To identify guests offering long-term revenue potential to a hotel, properties need to take a holistic view of its guests’ activities, not just their room spend. Data from transaction systems should be integrated to provide a true picture of a guest’s preferred activities and their overall value, considering all ancillary spend from online reservations to check-out, food service to spa services, guest rooms to gift shop, and more.
In addition to making more profitable decisions, this data allows hoteliers to make more informed decisions about promotions, service offerings, inventory levels and F&B options. Furthermore, this integrated behavior data supports wiser pricing decisions, supplier choices and financial strategies. Forecasting and optimization can then provide controls to ensure revenues are maximized across the entire operation.
Improve Hotel Value
The flow-through additional revenue that comes from the proper utilization of revenue technology and strategies can directly impact a hotel’s bottom-line results, making it a valuable tool in increasing a hotel’s valuation.
Increased revenue leads to higher cash flow, which has a number of benefits from giving the hotel greater day-to-day liquidity, to having money in the bank, to generating interest. By using revenue management to increase revenues on a regular basis, the amount of cash available after expenses also increases—making further reinvestment possible. This powers a positive cycle of higher revenues. To improve cash flow and grow the property value, it is truly in ownership’s best interest to ensure they lead the way when it comes to revenue management.

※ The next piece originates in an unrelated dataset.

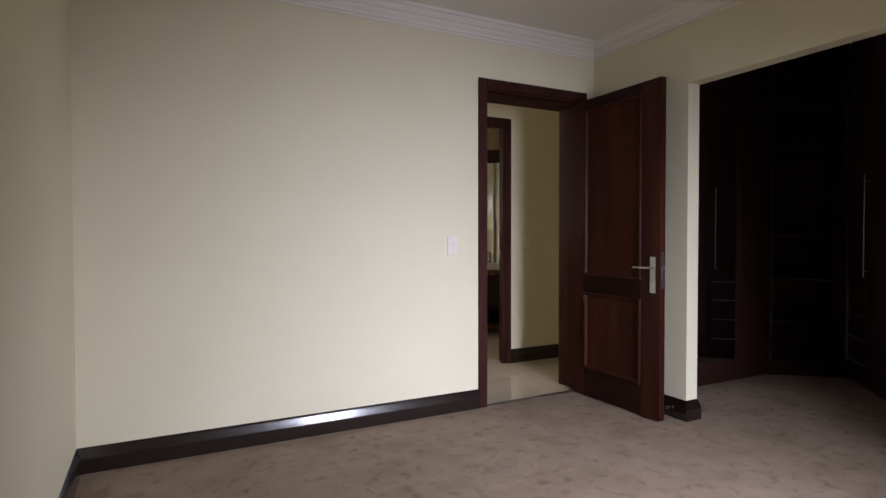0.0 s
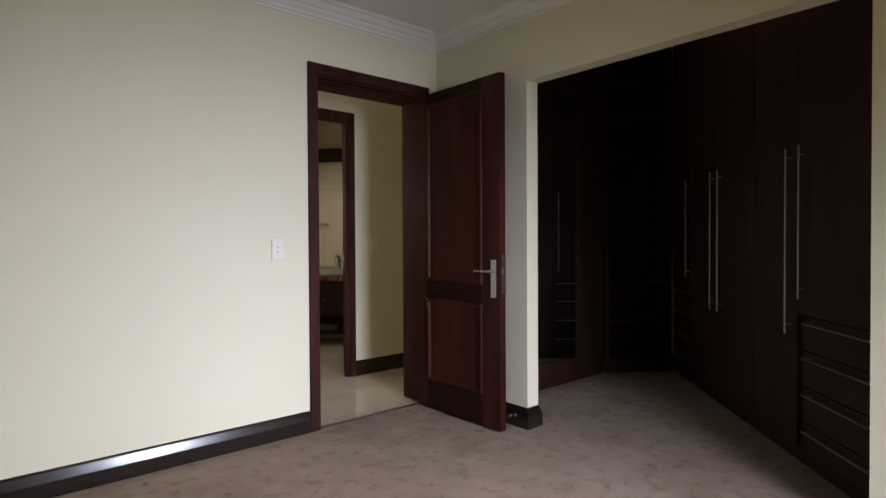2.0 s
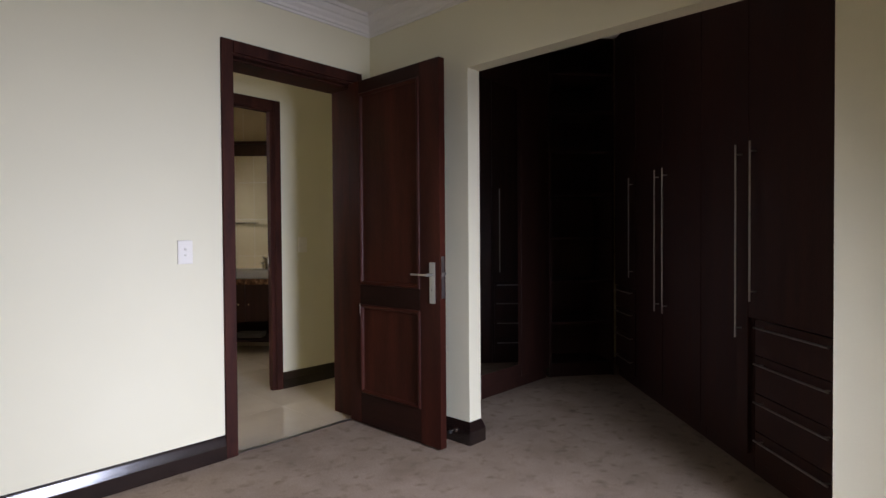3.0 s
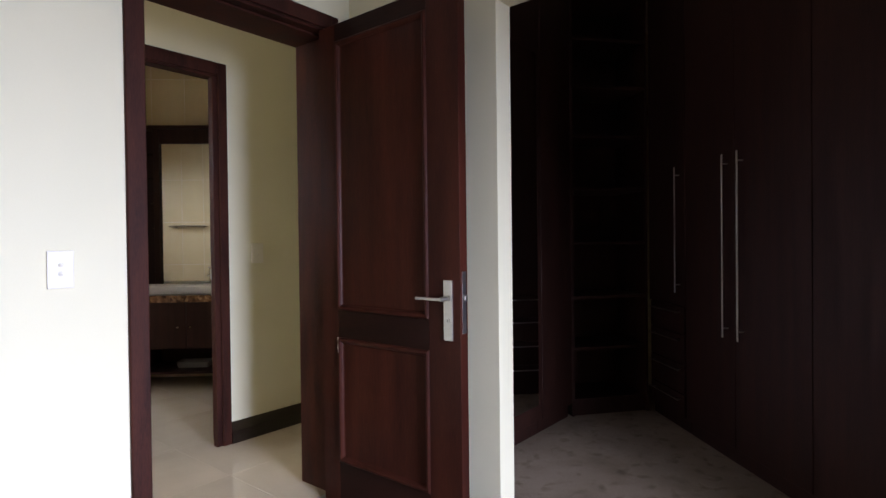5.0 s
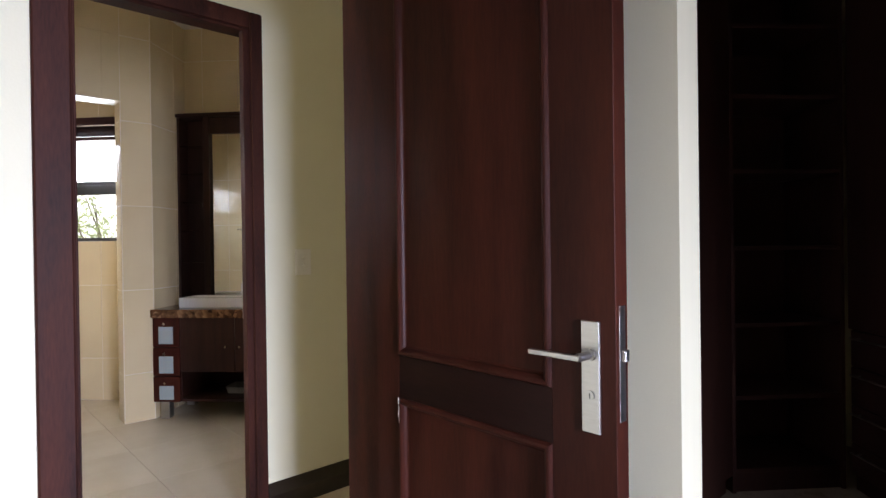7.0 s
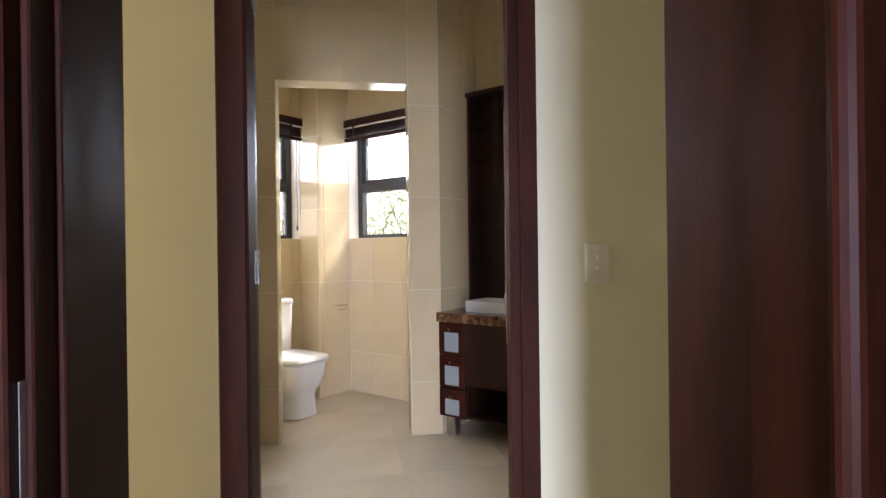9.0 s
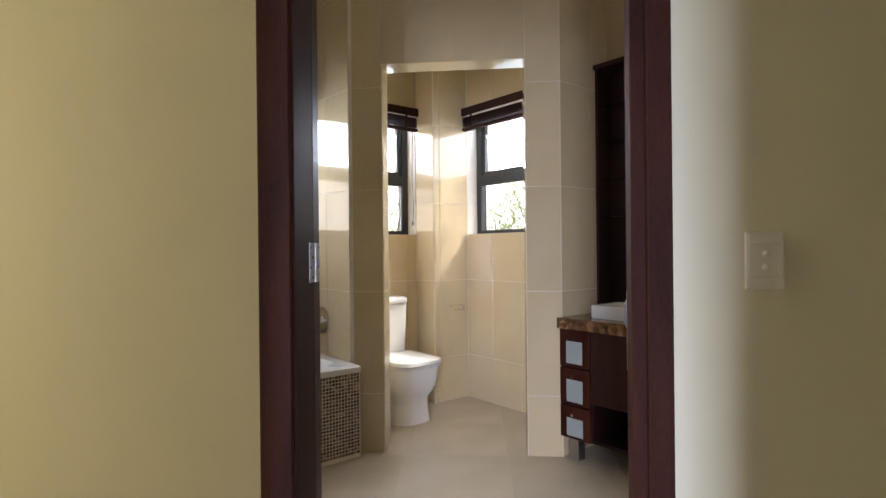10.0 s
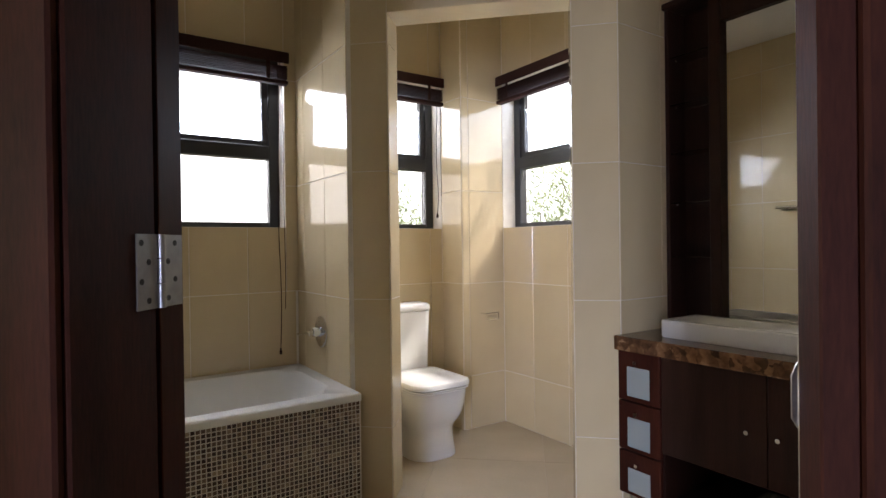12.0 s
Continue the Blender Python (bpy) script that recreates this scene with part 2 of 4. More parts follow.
def tile_mesh(w, h, t, mat, bevel=0.0009):
    """A tile with eased edges, lying in x and z, its face towards -y; shared between like tiles."""
    key = (round(w, 3), round(h, 3), t, mat.name)
    if key not in TILE_CACHE:
        bm = bmesh.new()
        e = min(bevel, w / 4, h / 4)
        ring = lambda q, y: [bm.verts.new(p) for p in ((q, y, q), (w - q, y, q), (w - q, y, h - q), (q, y, h - q))]
        back, edge, face = ring(0, 0), ring(0, -t + e), ring(e, -t)
        for a, b in ((back, edge), (edge, face)):
            for k in range(4):
                bm.faces.new((a[k], a[(k + 1) % 4], b[(k + 1) % 4], b[k]))
        bm.faces.new(face)
        TILE_CACHE[key] = mesh_of(bm, "tile", mat)
    return TILE_CACHE[key]


def tile_face(parent, length, z0, z1, holes=(), s_start=0.0, s_step=0.3, z_joint=0.348, z_step=0.606, mat=None, flip=False):
    """Tiles on the room face of a wall, in its own frame (x along, face towards -y)."""
    gap, t = 0.0034, 0.0028
    k0 = math.floor((z0 - z_joint) / z_step)
    zs = [z_joint + k * z_step for k in range(k0, k0 + 8)]
    i0 = math.floor((0 - s_start) / s_step)
    ss = [s_start + i * s_step for i in range(i0, i0 + int(length / s_step) + 3)]
    for a, b in zip(ss, ss[1:]):
        for c, d in zip(zs, zs[1:]):
            a1, b1, c1, d1 = max(a, 0), min(b, length), max(c, z0), min(d, z1)
            if b1 - a1 < 0.02 or d1 - c1 < 0.02:
                continue
            for r in cut_rects(a1, b1, c1, d1, holes):
                w, h = r[1] - r[0] - gap, r[3] - r[2] - gap
                if w < 0.012 or h < 0.012:
                    continue
                ob = new("tile", tile_mesh(w, h, t, mat or TILE))
                ob.parent = parent
                ob.matrix_basis = pose(r[0] + gap / 2, -0.0005, r[2] + gap / 2)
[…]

Additionally, for those owners or group investors with multiple properties, or those looking to expand their portfolio, setting revenue management standards across a hotel group or chain will improve the performance of the overall portfolio. Through data collection and property comparisons, hoteliers can better determine how to price a hotel chain in different countries. Accurate forecasting data, combined with market research and analysis, also makes it possible for hoteliers to carry out realistic feasibility studies for future hotels looking to join the group, refurbishment investments, or to assess future opportunities to open new hotels.
The Proof Is in the KPIs
A hotel’s revenue management performance may have traditionally been measured by average daily rate (ADR) and revenue per available room (RevPAR); however, the practice has evolved past only using these standards. New revenue management principles can be applied beyond just rooms, or even beyond a single property itself. Today, hoteliers can look at how their hotel is performing compared to the wider market. To do this, it is vital hoteliers identify the right comp set and review regularly.

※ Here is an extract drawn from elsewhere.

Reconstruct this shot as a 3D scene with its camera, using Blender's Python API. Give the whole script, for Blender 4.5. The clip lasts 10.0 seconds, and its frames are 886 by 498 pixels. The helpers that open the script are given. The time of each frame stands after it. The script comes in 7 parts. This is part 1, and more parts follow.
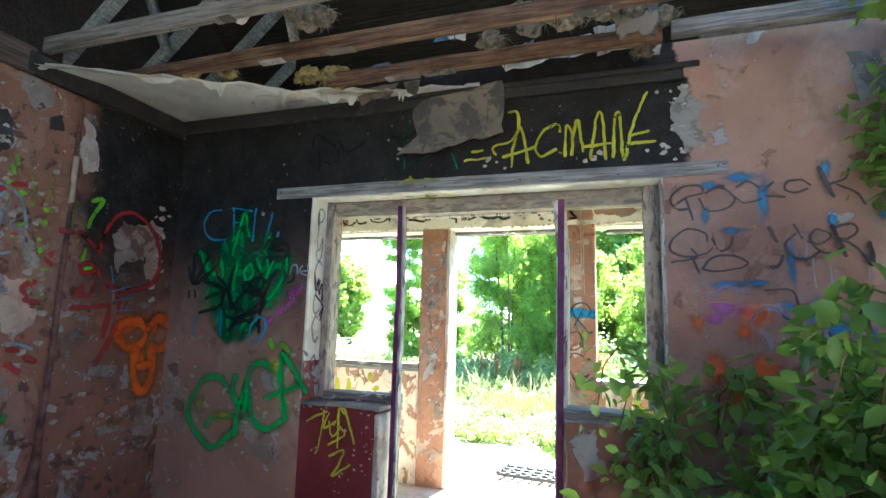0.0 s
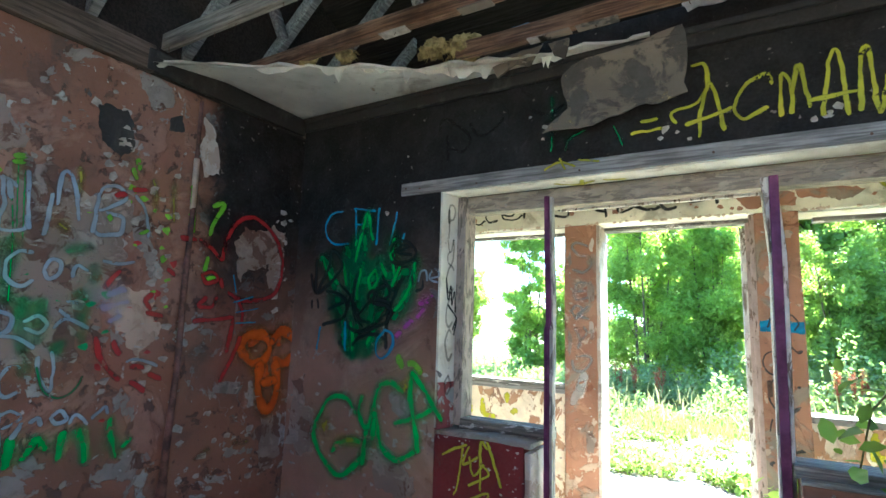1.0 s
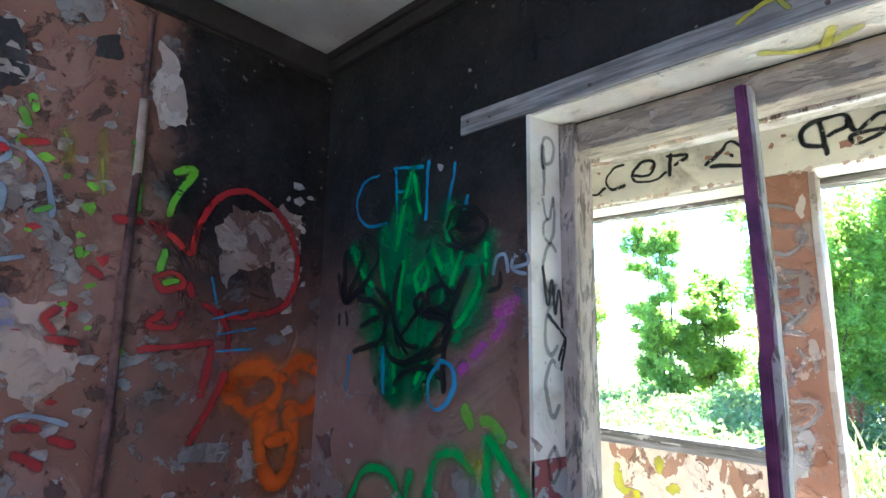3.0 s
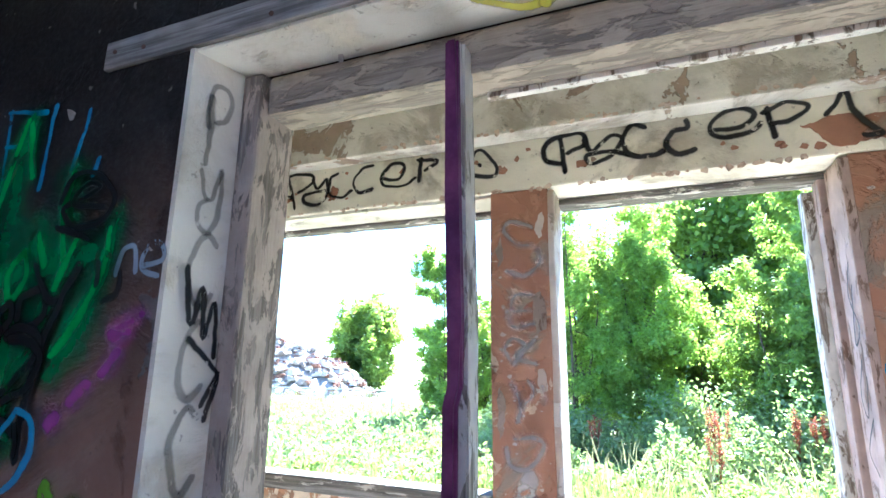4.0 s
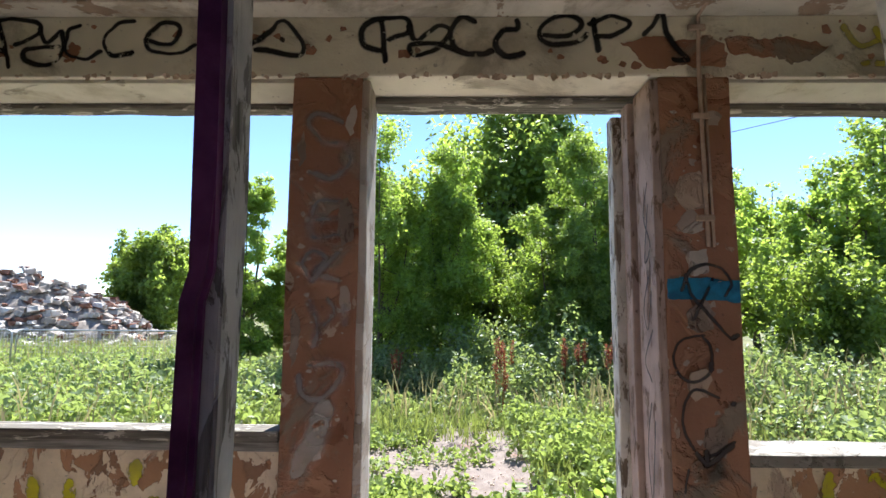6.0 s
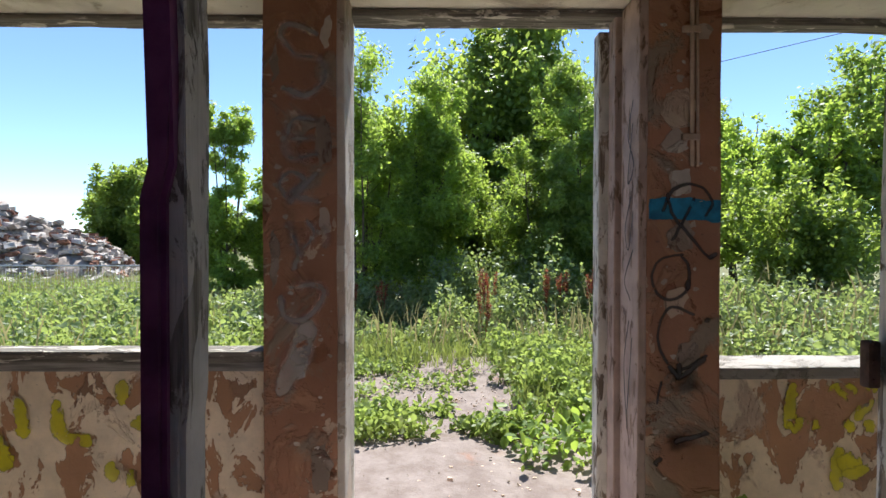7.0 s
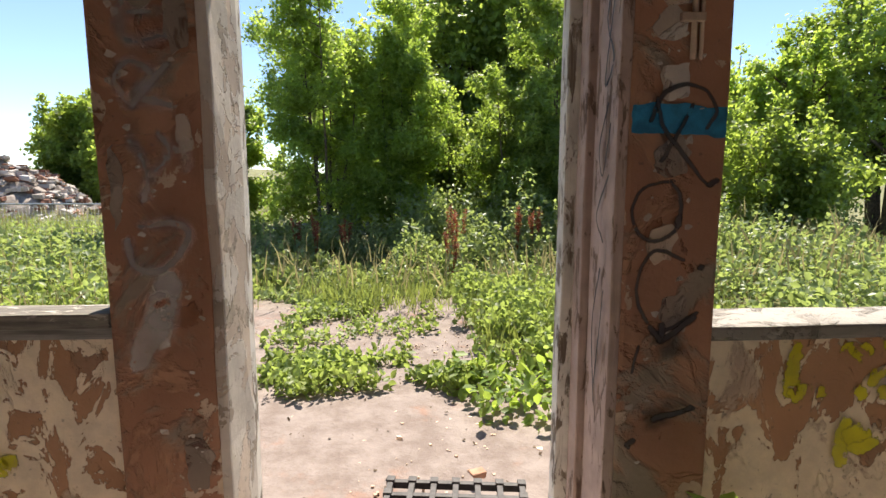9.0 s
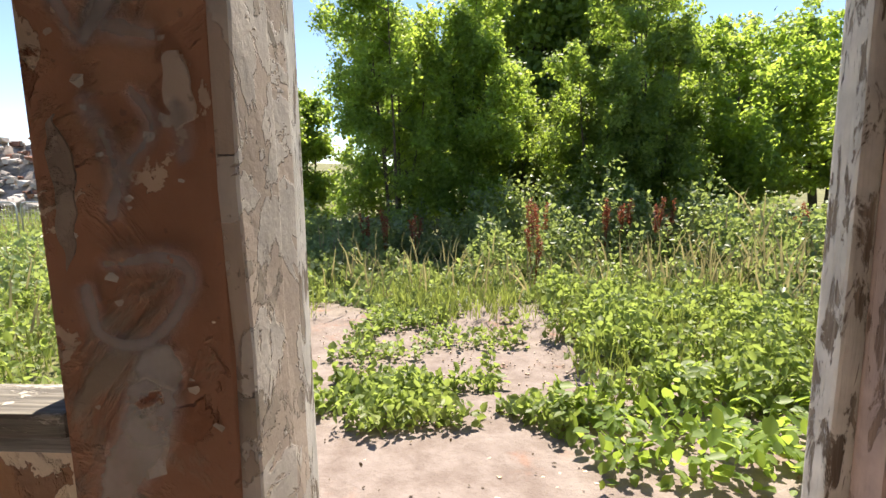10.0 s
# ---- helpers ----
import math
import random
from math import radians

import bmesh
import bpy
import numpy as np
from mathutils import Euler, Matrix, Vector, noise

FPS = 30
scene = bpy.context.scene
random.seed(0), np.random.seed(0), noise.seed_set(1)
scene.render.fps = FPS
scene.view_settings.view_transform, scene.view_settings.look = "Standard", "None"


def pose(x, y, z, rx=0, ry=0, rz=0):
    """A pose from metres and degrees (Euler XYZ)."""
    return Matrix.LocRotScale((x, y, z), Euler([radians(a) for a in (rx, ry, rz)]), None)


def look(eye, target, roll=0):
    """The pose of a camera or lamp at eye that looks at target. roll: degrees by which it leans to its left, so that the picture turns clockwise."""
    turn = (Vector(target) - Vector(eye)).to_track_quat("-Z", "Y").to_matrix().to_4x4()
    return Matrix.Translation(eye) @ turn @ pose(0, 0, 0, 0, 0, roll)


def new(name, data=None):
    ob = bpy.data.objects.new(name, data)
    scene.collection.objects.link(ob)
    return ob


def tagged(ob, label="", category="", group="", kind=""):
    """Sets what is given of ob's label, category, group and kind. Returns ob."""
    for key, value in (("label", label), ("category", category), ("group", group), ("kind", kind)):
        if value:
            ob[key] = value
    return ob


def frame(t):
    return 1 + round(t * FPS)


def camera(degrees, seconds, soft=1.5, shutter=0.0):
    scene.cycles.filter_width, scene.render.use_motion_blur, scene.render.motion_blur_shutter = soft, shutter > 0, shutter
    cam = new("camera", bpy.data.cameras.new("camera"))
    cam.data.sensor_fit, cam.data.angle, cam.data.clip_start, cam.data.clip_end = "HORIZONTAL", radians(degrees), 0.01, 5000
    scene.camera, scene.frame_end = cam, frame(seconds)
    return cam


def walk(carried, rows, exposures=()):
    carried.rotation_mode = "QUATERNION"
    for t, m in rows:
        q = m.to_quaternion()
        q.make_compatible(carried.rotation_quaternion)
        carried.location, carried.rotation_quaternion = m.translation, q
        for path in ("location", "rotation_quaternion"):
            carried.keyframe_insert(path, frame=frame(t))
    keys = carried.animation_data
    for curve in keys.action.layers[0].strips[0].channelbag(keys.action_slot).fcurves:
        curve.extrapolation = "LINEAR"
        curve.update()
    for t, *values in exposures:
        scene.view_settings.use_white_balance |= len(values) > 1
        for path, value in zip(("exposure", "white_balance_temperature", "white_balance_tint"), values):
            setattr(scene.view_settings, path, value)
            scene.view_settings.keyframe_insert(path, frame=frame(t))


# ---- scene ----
cam = camera(80.9, 10.0)
PATH = [
    (0, (0.722, 0.368, 1.305), (0.095, 2.246, 1.587), 1.5),
    (0.5, (0.562, 0.595, 1.323), (-0.182, 2.43, 1.599), 1.5),
    (1, (0.321, 0.821, 1.365), (-0.696, 2.52, 1.648), 1.8),
    (1.5, (0.162, 1.105, 1.355), (-1.138, 2.595, 1.655), 1.8),
    (2, (0.022, 1.405, 1.382), (-1.438, 2.734, 1.699), 1.8),
    (2.2, (-0.046, 1.511, 1.368), (-1.521, 2.823, 1.691), 1.9),
    (3.3, (-0.332, 2.172, 1.408), (-1.542, 3.723, 1.769), 0.9),
    (3.5, (-0.304, 2.295, 1.418), (-1.384, 3.934, 1.802), 1.1),
    (4, (-0.273, 2.574, 1.423), (-1.002, 4.386, 1.856), 0.7),
    (4.5, (-0.32, 2.783, 1.437), (-0.718, 4.691, 1.886), 0.6),
    (5, (-0.336, 2.856, 1.405), (-0.524, 4.797, 1.851), 0.5),
    (5.5, (-0.341, 2.866, 1.367), (-0.426, 4.831, 1.731), 0.3),
    (5.7, (-0.327, 2.866, 1.36), (-0.392, 4.841, 1.668), 0.4),
    (7, (-0.306, 2.892, 1.304), (-0.286, 4.892, 1.278), 0.1),
    (7.5, (-0.303, 2.895, 1.303), (-0.259, 4.892, 1.199), 0.1),
    (8, (-0.318, 2.946, 1.298), (-0.241, 4.939, 1.14), 0.2),
    (8.5, (-0.194, 3.096, 1.273), (-0.132, 5.08, 1.021), 0.3),
    (9, (-0.149, 3.305, 1.268), (-0.042, 5.285, 1.006), 0.1),
    (9.5, (-0.206, 3.631, 1.24), (-0.16, 5.604, 0.916), 0.1),
    (10, (-0.308, 3.898, 1.269), (-0.446, 5.871, 0.976), -0.9),
]
SKY, SUN = 0.085, 4.3
EXPOSURES = [
    (0.0, 4.4, 5450, -12), (1.5, 4.25, 5350, -14), (2.2, 4.45, 5250, -10), (3.5, 4.45, 4950, 0), (4.0, 4.05, 5000, 2), (4.5, 3.45, 5500, 8), (5.0, 2.95, 5700, 11),
    (5.5, 2.35, 6000, 9), (5.7, 2.15, 6000, 9), (6.8, 1.5, 6100, 9), (8.0, 1.5, 6450, 11), (9.0, 1.6, 7000, 11), (10.0, 1.68, 7100, 12),
]
walk(cam, [(t, look(eye, target, roll)) for t, eye, target, roll in PATH], EXPOSURES)

from mathutils.geometry import tessellate_polygon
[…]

Hoteliers need to look at location, product and service in addition to what guests are saying about these hotels. Once the right comp set has been identified, a hotel’s market penetration index (MPI) is determined by dividing the hotel’s occupancy by the market’s occupancy. This metric is important as it allows hotels to see their position and performance in relation to their competitors and the market in general.
While a hotel owner or board member will not need to have intimate knowledge of all hospitality industry financial measurements, it is important that all departments—sales and marketing, finance and operations—use standardized definitions and approaches so the business’s performance can be easily articulated to all owners or investors.
The year ahead is sure to be challenging, but it holds the potential to be highly rewarding for hoteliers who make smart decisions now. Hotel owners whose priorities align with property-level management on the value of investing in revenue management will not only survive but thrive in the boom years to come.